I also just compiled a BT Proxy ESPHome device and it didn’t shutdown (although the max temp looked the same, it DID seem like it took a little longer to get there). Fingers crossed this might have fixed it? I’ll probably look at reapplying thermal paste at some time in the future as well. I’ve admittedly never done that before, but am pretty comfortable tinkering with things. Anything I should be particularly careful of or concerned about in doing that? Some quick Googling makes it look pretty straight-forward.

Thanks again for the help and advice @nickrout and @stevemann !

1 Like

That could be the aforementioned “turtle mode”. The processor will turn down the clock speed to run cooler.

Yes. Too much thermal paste is worse than not enough. Too much paste will become an insulator. However, dry paste is pretty rare and unless the computer is 10-12 years old, highly unlikely.

This is one reason that I don’t recommend running Home Assistant on a laptop. A laptop is a poor choice for a server of any kind.

Good to know. I honestly don’t know the exact vintage, but it’s got to be pushing close to a decade. I probably won’t bother with redoing the thermal paste unless the issue crops up again (or I just happen to be opening it up for some other reason).
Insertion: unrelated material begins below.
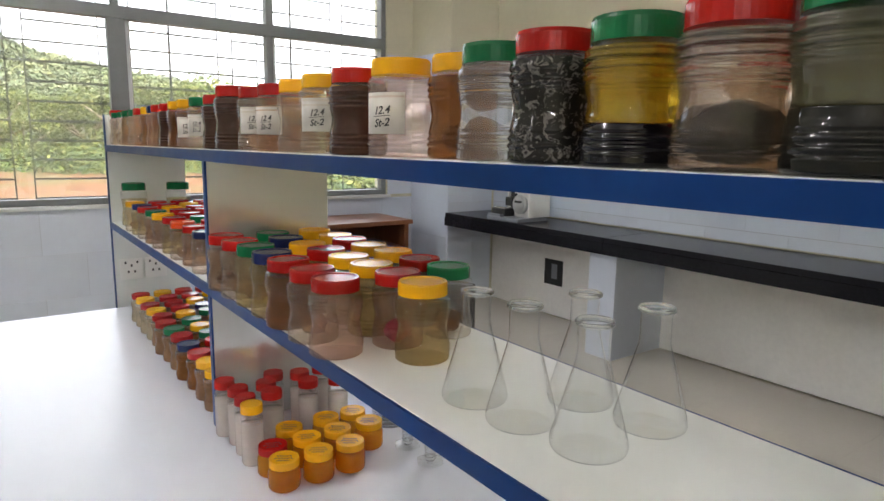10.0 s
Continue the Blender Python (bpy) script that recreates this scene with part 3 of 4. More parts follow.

Definitely don’t disagree, especially purchasing for said use. But it’s also a great use for something that was collecting dust in a closet and would have been trashed otherwise.

Thanks again for the help!

1 Like

Back to the original problem LOL

1 Like

I’ve now compiled ESPHome firmware quite a few times with BT Proxy (among other things) and haven’t had an issue since cleaning it out with compressed air. It didn’t look dirty at all from the exterior, but a reasonable amount of dust came out and the passive temp dropped a good 10F and has stayed that way.

I honestly didn’t really consider dust, both because I thought the processor would self-regulate and because my daily driver has very visible dust collected on the exterior (despite periodically cleaning it out) and this one looked completely clean. Regardless, if anyone else runs into this problem, give it a go before anything more involved.